Another way to think of automation is that you're making it $30k/yr cheaper to run a business. The more automated the world becomes, the cheaper it becomes to start (useful, profitable) businesses--and so the more likely people are to start them.

Or, to put it another way: to whatever degree social mobility is enabled in a culture (and to whatever degree people realize "start a business" is an option to escape unemployment), automation converts a culture's proletariat wage-earners into bourgeois capital-holders. This process is lossy--it also outputs non-adaptive workers on welfare--but if the exchange is recognized at a cultural/governmental level, it can be optimized through education and incentive programs to produce more entrepreneurs and fewer non-productive workers.

1 comments

>Another way to think of automation is that you're making it $30k/yr cheaper to run a business. The more automated the world becomes, the cheaper it becomes to start (useful, profitable) businesses--and so the more likely people are to start them.

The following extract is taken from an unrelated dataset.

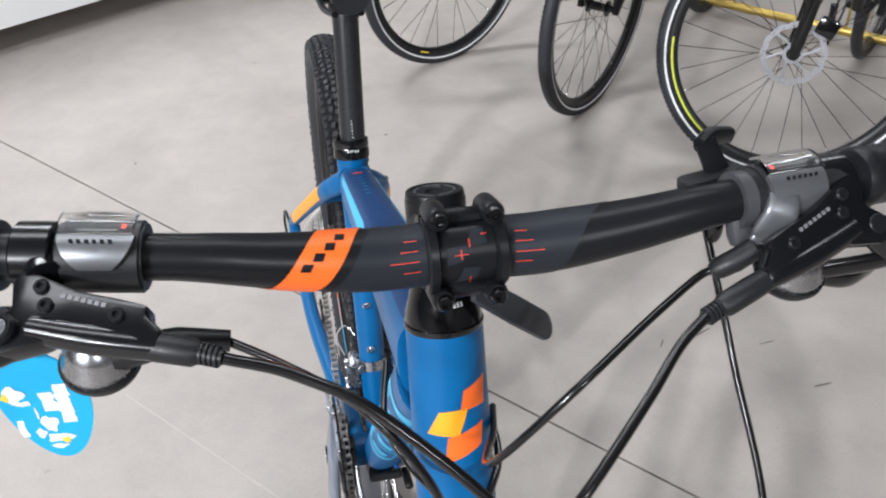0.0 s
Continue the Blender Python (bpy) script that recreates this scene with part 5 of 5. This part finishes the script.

And the less employed people would be out there to buy your stuff.

Sorry, but automation either ultimately leads to something like communism or similar, or to a severy damaged market economy.

The only reason neither has happened thus far is because we haven't achieved nearly total automation, actually not even for 10-20% of the jobs. And still, what there has been have led to a shrinking middle class compared to decades past.

>it can be optimized through education and incentive programs to produce more entrepreneurs and fewer non-productive workers.

The only reason entrepreneurs are "productive" is because there are workers (either productive or non-productive) that have salaries to buy their stuff and services.